An in-depth Explanation - boot.S | Building an Operating System for the Raspberry Pi

boot.S source

Recall the code for boot.S

.section ".text.boot"

.global _start

_start:
    mrc p15, #0, r1, c0, c0, #5
    and r1, r1, #3
    cmp r1, #0
    bne halt

    mov sp, #0x8000

    ldr r4, =__bss_start
    ldr r9, =__bss_end
    mov r5, #0
    mov r6, #0
    mov r7, #0
    mov r8, #0
    b       2f

1:
    stmia r4!, {r5-r8}

2:
    cmp r4, r9
    blo 1b

    ldr r3, =kernel_main
    blx r3

halt:
    wfe
    b halt

Let’s step through this line by line

Setting up the C Runtime Environment

.section ".text.boot"

.global _start

These are notes to the linker.
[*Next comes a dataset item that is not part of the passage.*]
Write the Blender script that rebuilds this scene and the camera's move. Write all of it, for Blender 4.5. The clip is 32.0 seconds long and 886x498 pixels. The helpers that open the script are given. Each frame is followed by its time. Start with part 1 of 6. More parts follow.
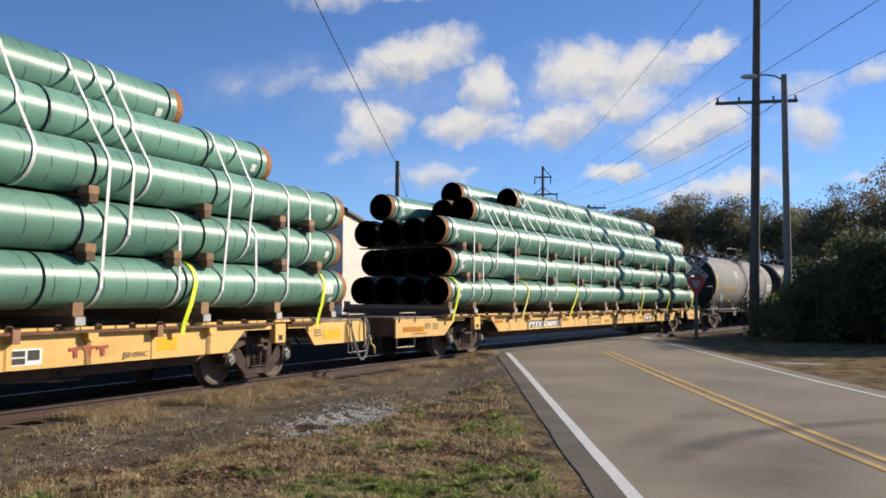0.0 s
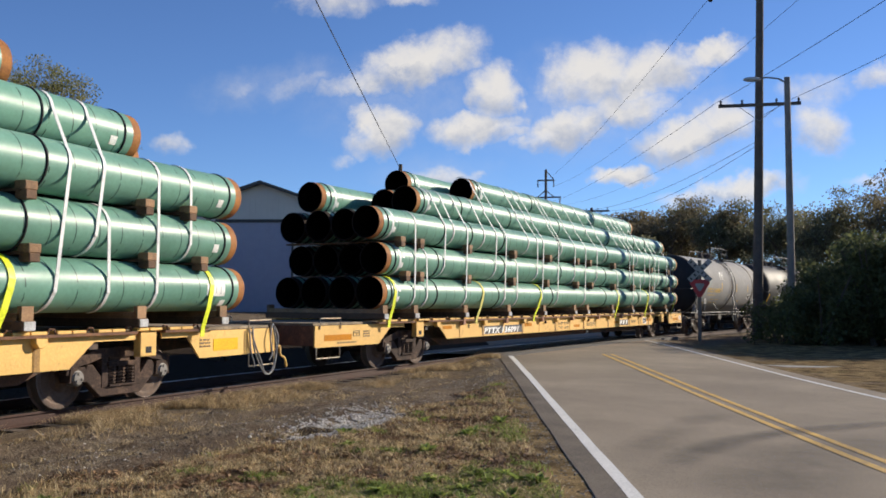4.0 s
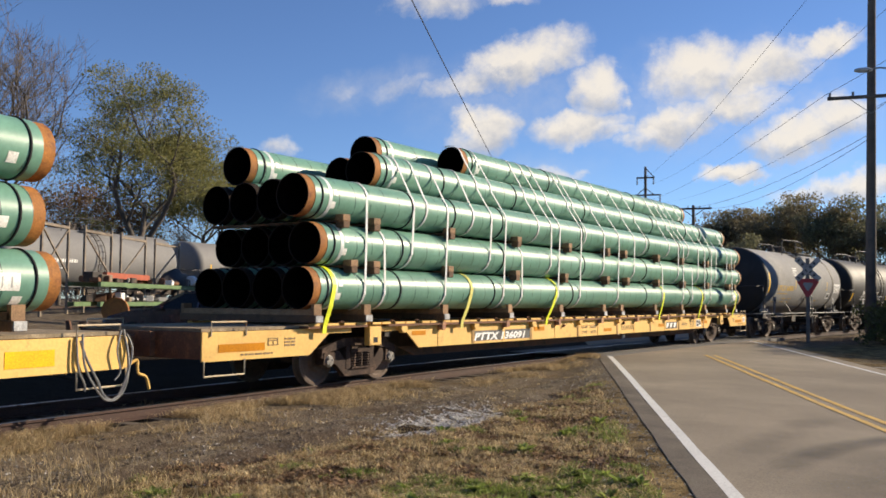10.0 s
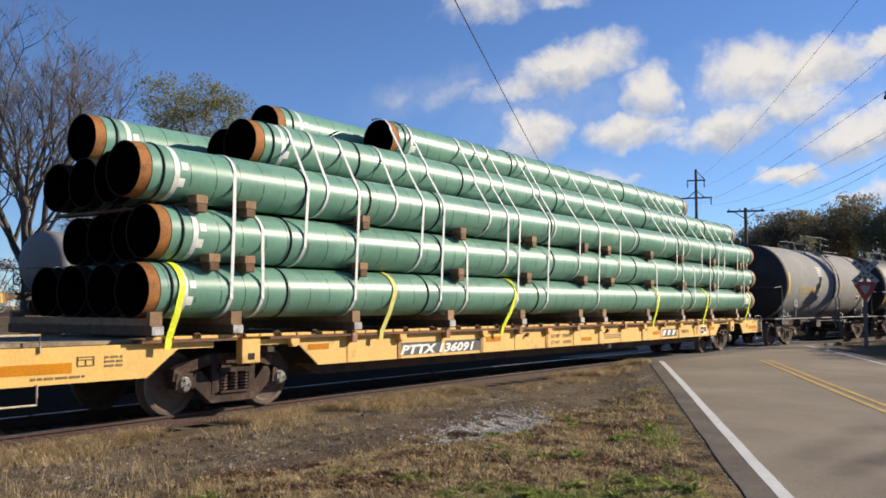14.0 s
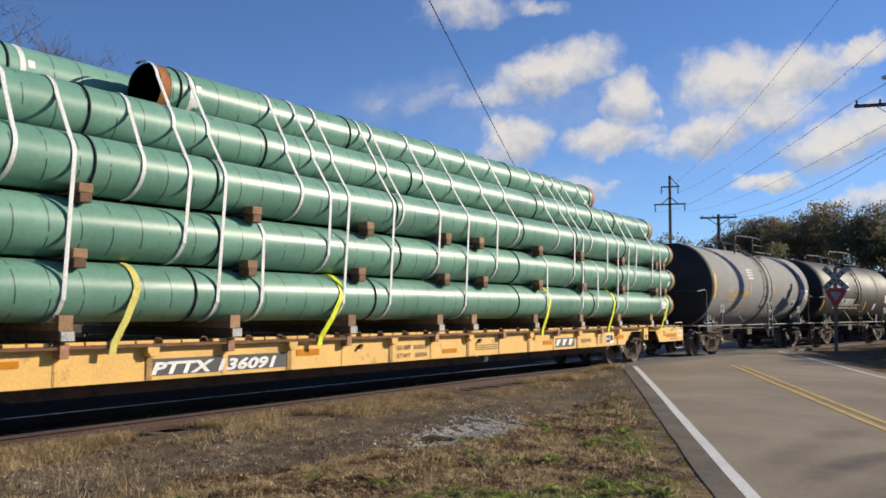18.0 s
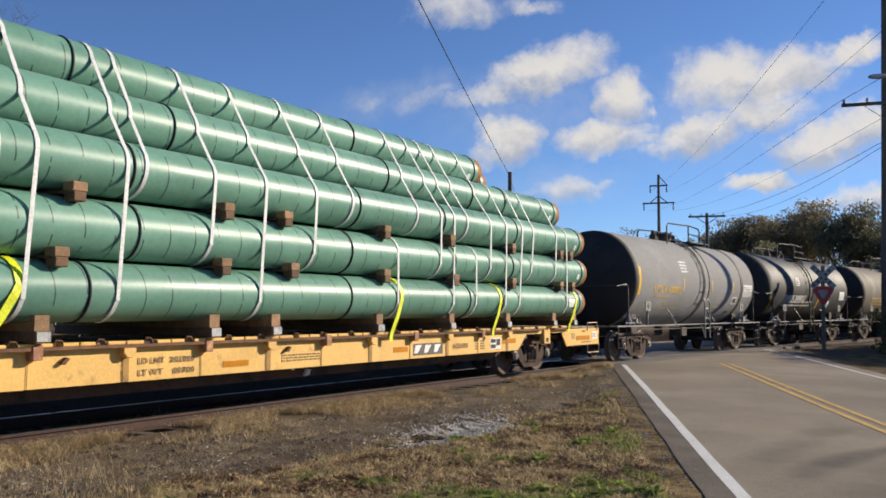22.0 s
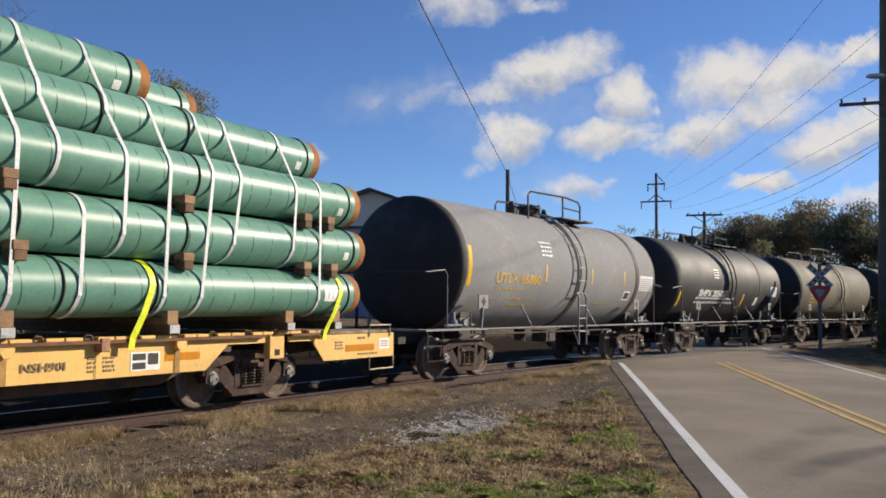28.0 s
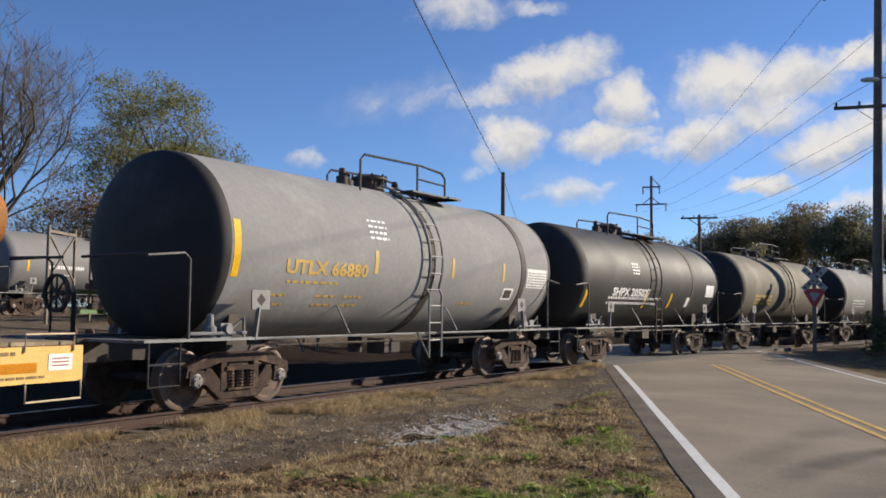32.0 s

The first is about where this code belongs in the compiled binary. In a little bit, we are going to specify where that is. The second specifies that _start is a name that should be visible from outside of the assembly file

_start:
    mrc p15, #0, r1, c0, c0, #5
    and r1, r1, #3
    cmp r1, #0
    bne halt

These are the first instructions of our kernel. These lines will send three out of the four cores to halt, effectively shutting them down. Writing an OS is hard, writing a mult-core OS is even harder.

    mov sp, #0x8000

This says that our C stack should start at address 0x8000 and grow downwards. Why 0x8000? Well when the hardware loads our kernel in to memory, it does not load it into address 0, but to address 0x8000. Since our kernel runs from 0x8000 and up, our stack can safely run from 0x8000 and down without clobbering our kernel.

    ldr r4, =__bss_start
    ldr r9, =__bss_end

This loads the addresses of the start end end of the BSS section into registers. BSS is where C global variables that are not initialized at compile time are stored. The C runtime requires that uninitialized global variables are zero, so we must zero out this entire section ourselves. The symbols __bss_start and __bss_end are going to be defined later in when we work with the linker, so don’t worry about where they come from for now.

    mov r5, #0
    mov r6, #0
    mov r7, #0
    mov r8, #0
    b       2f

1:
    stmia r4!, {r5-r8}

2:
    cmp r4, r9
    blo 1b

This code is what zeros out the BSS section. First it loads 0 into four consecutive registers. Then it checks whether the address stored in r4 is less than the one in r9. If it is, then it executes stmia r4!, {r5-r8}. The stm instruction stores the second operand into the address contained in the first. The ia suffix on the instruction means increment after, or increment the address in r4 to the address after the last address written by the instruction. The ! means store that address back in r4, as opposed to throwing it out. The {r5-r8} operand means that stm should store the values in the consecutive registers r5,r6,r7,r8 (so 16 bytes) into r4. So overall, the instruction stores 16 bytes of zeros into the address in r4, then increments that address by 16 bytes. This loops until r4 is greater than or equal to r9, and the whole BSS section is zeroed out.

    ldr r3, =kernel_main
    blx r3

halt:
    wfe
    b halt

This loads the address of the C function called kernel_main into a register and jumps to that location. When the C function returns, it enters the halt procedure where it loops forever doing nothing.